Desde o início dos anos 1980 que Laurie Anderson olha o mundo ao microscópio, mostrando-nos que existem muitas formas de narrar a realidade interna e externa, naquela sua forma particular de dizer as palavras, entre o falado e o cantado, com qualquer coisa de encantatório.
O que é incrível nela é que a sua vontade de experimentar, de ensaiar novas formas de contar, nunca se dissocia da interpelação afectiva, tocante, humana. Dir-se-ia que compõe poemas com som e palavras, com a sua voz a desenhar formas curvilíneas, saindo calorosa e intimista.
A banda-sonora de Heart Of A Dog assume a maior preponderância da voz, mas na verdade acaba por não ser radicalmente diferente de ouvir outros discos da americana. A música é quase sempre ambiental, incorporando teclados planantes, algumas orquestrações assentes nos violinos e por vezes elementos sintéticos, deixando todo o espaço do mundo para a voz navegar.
A voz é o mais importante instrumento aqui, ruminando, meditando, interpelando-nos. É como se desenhasse circunferências vocais devolvendo-nos histórias, que se colam umas às outras, sobre a morte, o amor, a perda, a memória, a intimidade. Como acontece quase sempre nas suas histórias, uma lucidez extrema cruza-se com momentos cómicos e outros surreais.
O centro da acção é a sua relação com Lolabelle, o cão, que morreu em 2011, acabando por criar inevitavelmente ressonâncias com a morte do marido, o músico Lou Reed, que morreu em 2013, e da mãe, Mary Louise, com quem tinha uma relação pouco afectuosa. Muitas das coisas que narra partem da sua experiência – há memórias da infância expostas, referências à América do pós-11 de Setembro, abordagens ao seus estudos de budismo ou reflexões sobre sonhos – e o tom adoptado é sempre introspectivo. E no entanto, nunca nos sentimos invasores de espaço alheio.

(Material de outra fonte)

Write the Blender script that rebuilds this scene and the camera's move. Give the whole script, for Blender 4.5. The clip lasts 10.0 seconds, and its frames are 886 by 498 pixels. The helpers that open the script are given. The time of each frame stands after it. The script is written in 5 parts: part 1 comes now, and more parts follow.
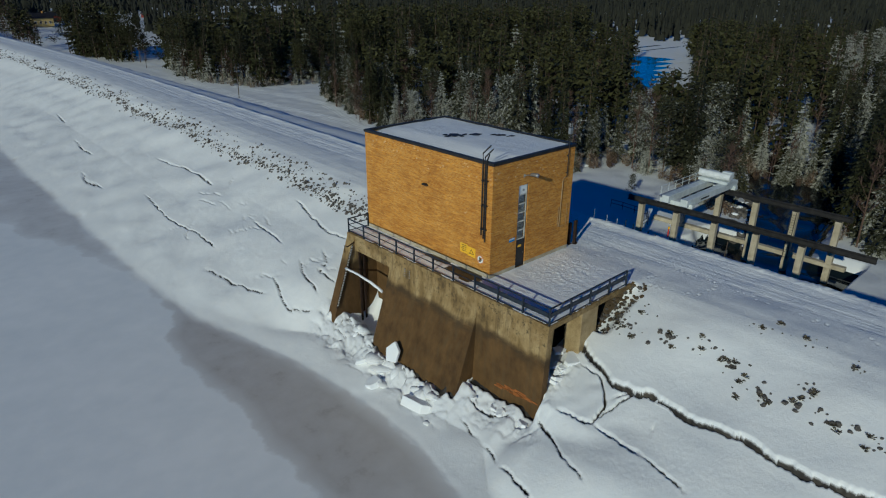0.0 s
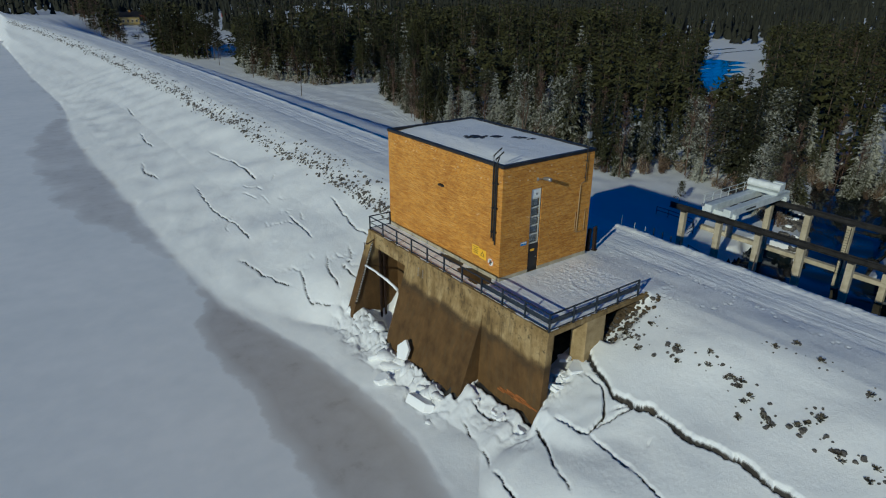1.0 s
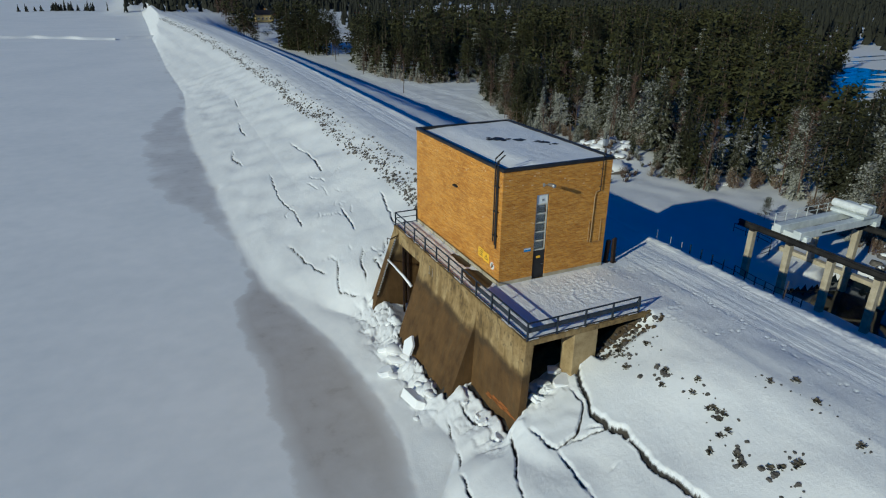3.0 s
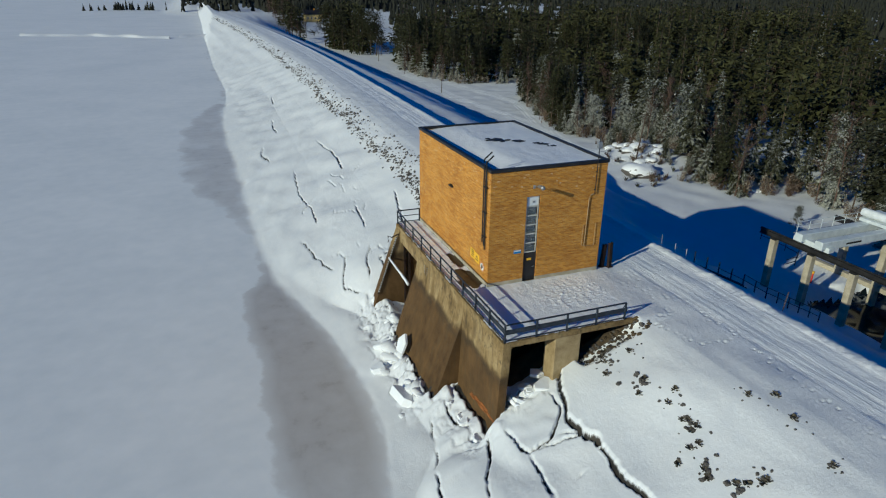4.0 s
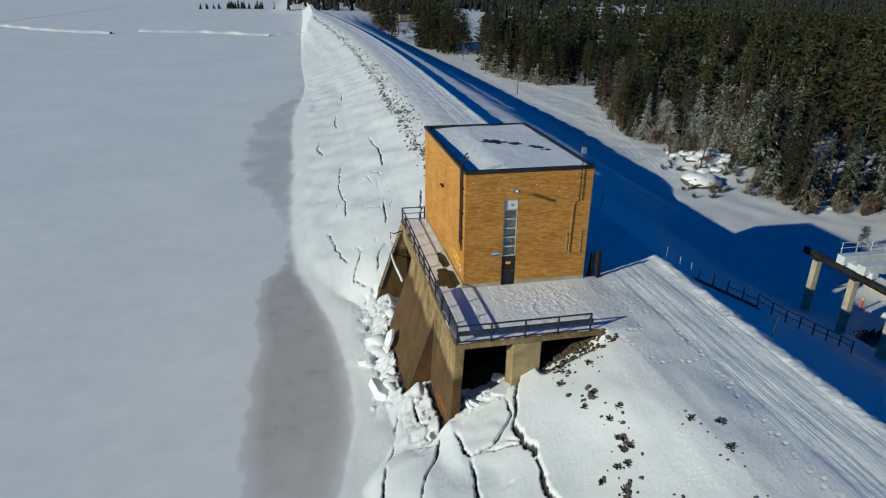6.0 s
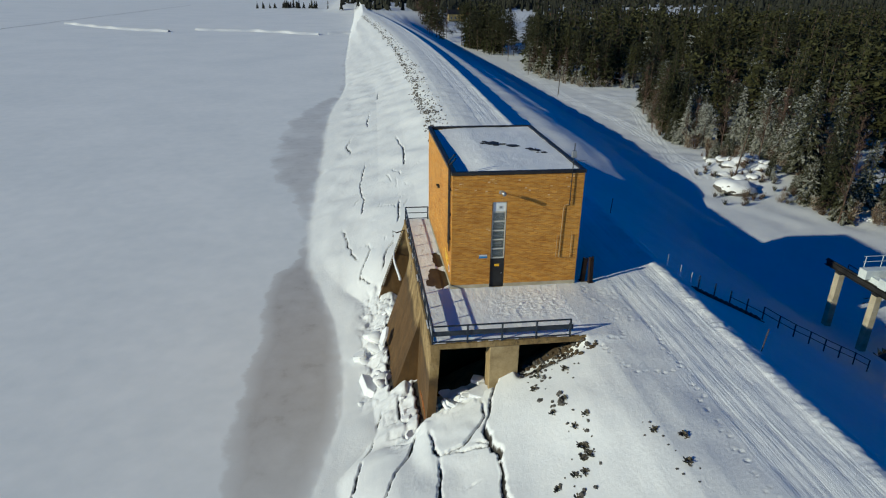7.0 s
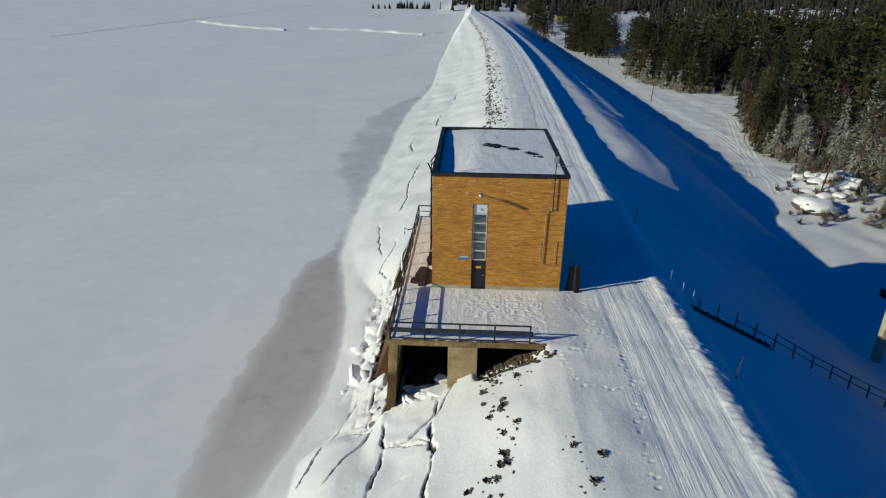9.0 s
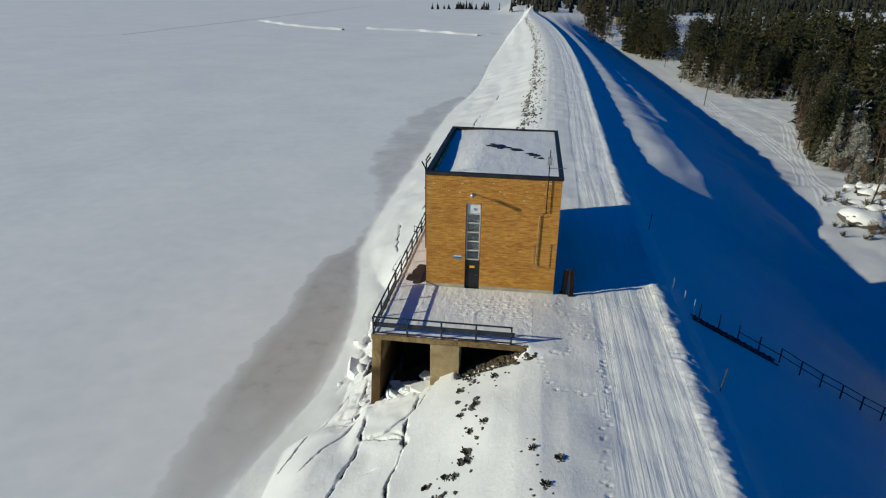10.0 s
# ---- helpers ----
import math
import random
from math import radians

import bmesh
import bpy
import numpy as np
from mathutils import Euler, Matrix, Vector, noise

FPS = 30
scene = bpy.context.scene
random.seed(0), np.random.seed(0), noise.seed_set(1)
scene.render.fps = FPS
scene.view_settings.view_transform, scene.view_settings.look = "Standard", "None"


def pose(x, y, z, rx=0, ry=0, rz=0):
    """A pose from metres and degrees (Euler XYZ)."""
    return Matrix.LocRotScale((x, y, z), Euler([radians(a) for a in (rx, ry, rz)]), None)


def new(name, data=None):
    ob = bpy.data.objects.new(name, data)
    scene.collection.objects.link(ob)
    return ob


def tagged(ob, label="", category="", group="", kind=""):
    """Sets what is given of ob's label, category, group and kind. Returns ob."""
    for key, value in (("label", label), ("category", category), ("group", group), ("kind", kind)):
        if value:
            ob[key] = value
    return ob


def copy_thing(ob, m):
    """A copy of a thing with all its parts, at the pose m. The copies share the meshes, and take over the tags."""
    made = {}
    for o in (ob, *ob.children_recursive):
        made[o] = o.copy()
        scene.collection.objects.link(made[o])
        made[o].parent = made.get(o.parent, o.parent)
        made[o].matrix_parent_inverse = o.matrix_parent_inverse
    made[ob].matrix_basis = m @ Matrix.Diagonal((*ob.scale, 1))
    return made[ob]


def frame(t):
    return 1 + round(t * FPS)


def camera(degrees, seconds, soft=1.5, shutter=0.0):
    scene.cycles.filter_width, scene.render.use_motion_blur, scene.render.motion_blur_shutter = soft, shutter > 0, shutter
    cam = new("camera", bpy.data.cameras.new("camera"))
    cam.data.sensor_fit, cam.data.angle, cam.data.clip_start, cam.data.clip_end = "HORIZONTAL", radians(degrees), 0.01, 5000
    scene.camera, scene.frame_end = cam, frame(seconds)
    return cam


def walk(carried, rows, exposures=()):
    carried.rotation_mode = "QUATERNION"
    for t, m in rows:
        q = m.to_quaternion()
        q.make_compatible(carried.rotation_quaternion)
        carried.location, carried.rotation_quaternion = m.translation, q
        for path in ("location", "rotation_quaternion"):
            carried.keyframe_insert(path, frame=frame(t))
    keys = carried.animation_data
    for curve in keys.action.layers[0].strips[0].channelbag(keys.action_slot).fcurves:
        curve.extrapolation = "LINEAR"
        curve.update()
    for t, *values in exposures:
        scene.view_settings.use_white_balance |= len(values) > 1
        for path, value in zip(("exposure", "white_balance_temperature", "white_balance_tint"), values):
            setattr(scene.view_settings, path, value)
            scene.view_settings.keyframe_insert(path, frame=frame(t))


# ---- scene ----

Aquelas histórias são também nossas, porque a vida e morte do cão acabam por motivar uma reflexão sobre a perda em geral. Compreendemos aquele estado emocional em suspenso, quando algo expirou e outra coisa se prepara para nascer. Por vezes podemos sentir que não existe propriamente uma narrativa a conectar todos os elementos, mas na verdade há uma lógica interna. E acabamos por nos deixar hipnotizar por aquelas palavras porque Laurie Anderson as consegue tornar universais.